● **EXERCISE BRIEF**:
Write out the material exactly, without any of its pictures.

begin

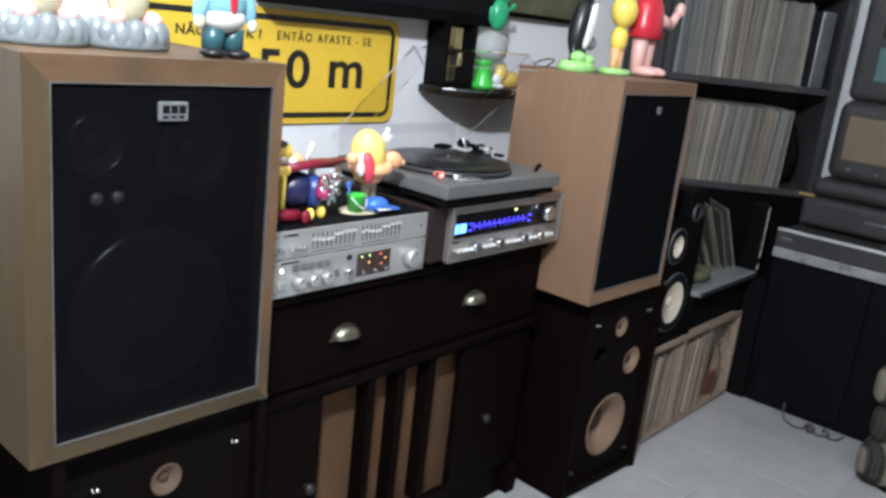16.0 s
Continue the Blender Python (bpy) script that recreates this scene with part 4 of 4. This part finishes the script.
def red_coat(bm):
    add_blob(bm, (-0.012, -0.022, 0.012), (0.022, 0.040, 0.012), 1), add_blob(bm, (0.036, -0.020, 0.012), (0.024, 0.040, 0.012), 1)
    add_rod(bm, (-0.014, 0, 0.010), (-0.010, 0, 0.090), 0.017, 0.022, slot=1), add_rod(bm, (0.030, 0, 0.010), (0.024, 0, 0.090), 0.017, 0.022, slot=1)
    add_turned(bm, [(0.046, 0.082), (0.055, 0.086), (0.049, 0.11), (0.044, 0.15), (0.030, 0.172), (0.001, 0.174)], (0.006, 0, 0), "z", 30, 0, 0.8)
    add_rod(bm, (0.048, -0.004, 0.132), (0.094, -0.020, 0.116), 0.014, 0.012, slot=1), add_rod(bm, (0.094, -0.020, 0.116), (0.112, -0.030, 0.146), 0.012, 0.010, slot=1)
    add_blob(bm, (0.114, -0.032, 0.152), (0.015, 0.014, 0.016), 1), add_blob(bm, (0.004, 0, 0.205), (0.036, 0.034, 0.036), 1)


figurine("figurine", (1.810, 1.100, RIGHT_TOP), [T_RED, T_PINK], "plain pink figure in a shiny red coat", red_coat).scale = (1.08, 1.08, 1.27)
wire("loose_cable", [(1.52, 1.25, RIGHT_TOP + 0.002), (1.50, 1.22, RIGHT_TOP + 0.018), (1.53, 1.20, RIGHT_TOP + 0.024), (1.56, 1.24, RIGHT_TOP + 0.002)], 0.0018, M_MATTE)
tagged(bpy.data.objects["loose_cable"], "thin black cable loop lying on the speaker", "cable")


# ---- corner rack of records ----
RACK = pose(2.695, 1.482, 0, 0, 0, math.degrees(math.atan2(-0.727, 0.687)))
rack = thing("record_rack", (2.695, 1.482, 0), "black corner rack packed with record sleeves", "shelf", rz=math.degrees(math.atan2(-0.727, 0.687)))
RW, RD = 0.708, 0.33
for x in (0.0, RW - 0.03):
    for y in (0.0, RD - 0.03):
        part("post", boxed(x, x + 0.03, y, y + 0.03, 0, 1.95, 0.003), M_RACK, rack)
for z in (0.772, 1.182, 1.575, 1.92):
    part("shelf_board", boxed(0.0305, RW - 0.0305, -0.004, RD, z, z + 0.026, 0.003), M_RACK, rack)
    part("side_rail", boxed(-0.001, 0.029, 0.0305, RD - 0.0305, z, z + 0.026), M_RACK, rack)
    part("side_rail", boxed(RW - 0.029, RW + 0.001, 0.0305, RD - 0.0305, z, z + 0.026), M_RACK, rack)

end

● **OUTPUT FOR THIS EXERCISE**:
16.0 s
Continue the Blender Python (bpy) script that recreates this scene with part 4 of 4. This part finishes the script.
def red_coat(bm):
    add_blob(bm, (-0.012, -0.022, 0.012), (0.022, 0.040, 0.012), 1), add_blob(bm, (0.036, -0.020, 0.012), (0.024, 0.040, 0.012), 1)
    add_rod(bm, (-0.014, 0, 0.010), (-0.010, 0, 0.090), 0.017, 0.022, slot=1), add_rod(bm, (0.030, 0, 0.010), (0.024, 0, 0.090), 0.017, 0.022, slot=1)
    add_turned(bm, [(0.046, 0.082), (0.055, 0.086), (0.049, 0.11), (0.044, 0.15), (0.030, 0.172), (0.001, 0.174)], (0.006, 0, 0), "z", 30, 0, 0.8)
    add_rod(bm, (0.048, -0.004, 0.132), (0.094, -0.020, 0.116), 0.014, 0.012, slot=1), add_rod(bm, (0.094, -0.020, 0.116), (0.112, -0.030, 0.146), 0.012, 0.010, slot=1)
    add_blob(bm, (0.114, -0.032, 0.152), (0.015, 0.014, 0.016), 1), add_blob(bm, (0.004, 0, 0.205), (0.036, 0.034, 0.036), 1)


figurine("figurine", (1.810, 1.100, RIGHT_TOP), [T_RED, T_PINK], "plain pink figure in a shiny red coat", red_coat).scale = (1.08, 1.08, 1.27)
wire("loose_cable", [(1.52, 1.25, RIGHT_TOP + 0.002), (1.50, 1.22, RIGHT_TOP + 0.018), (1.53, 1.20, RIGHT_TOP + 0.024), (1.56, 1.24, RIGHT_TOP + 0.002)], 0.0018, M_MATTE)
tagged(bpy.data.objects["loose_cable"], "thin black cable loop lying on the speaker", "cable")


# ---- corner rack of records ----
RACK = pose(2.695, 1.482, 0, 0, 0, math.degrees(math.atan2(-0.727, 0.687)))
rack = thing("record_rack", (2.695, 1.482, 0), "black corner rack packed with record sleeves", "shelf", rz=math.degrees(math.atan2(-0.727, 0.687)))
RW, RD = 0.708, 0.33
for x in (0.0, RW - 0.03):
    for y in (0.0, RD - 0.03):
        part("post", boxed(x, x + 0.03, y, y + 0.03, 0, 1.95, 0.003), M_RACK, rack)
for z in (0.772, 1.182, 1.575, 1.92):
    part("shelf_board", boxed(0.0305, RW - 0.0305, -0.004, RD, z, z + 0.026, 0.003), M_RACK, rack)
    part("side_rail", boxed(-0.001, 0.029, 0.0305, RD - 0.0305, z, z + 0.026), M_RACK, rack)
    part("side_rail", boxed(RW - 0.029, RW + 0.001, 0.0305, RD - 0.0305, z, z + 0.026), M_RACK, rack)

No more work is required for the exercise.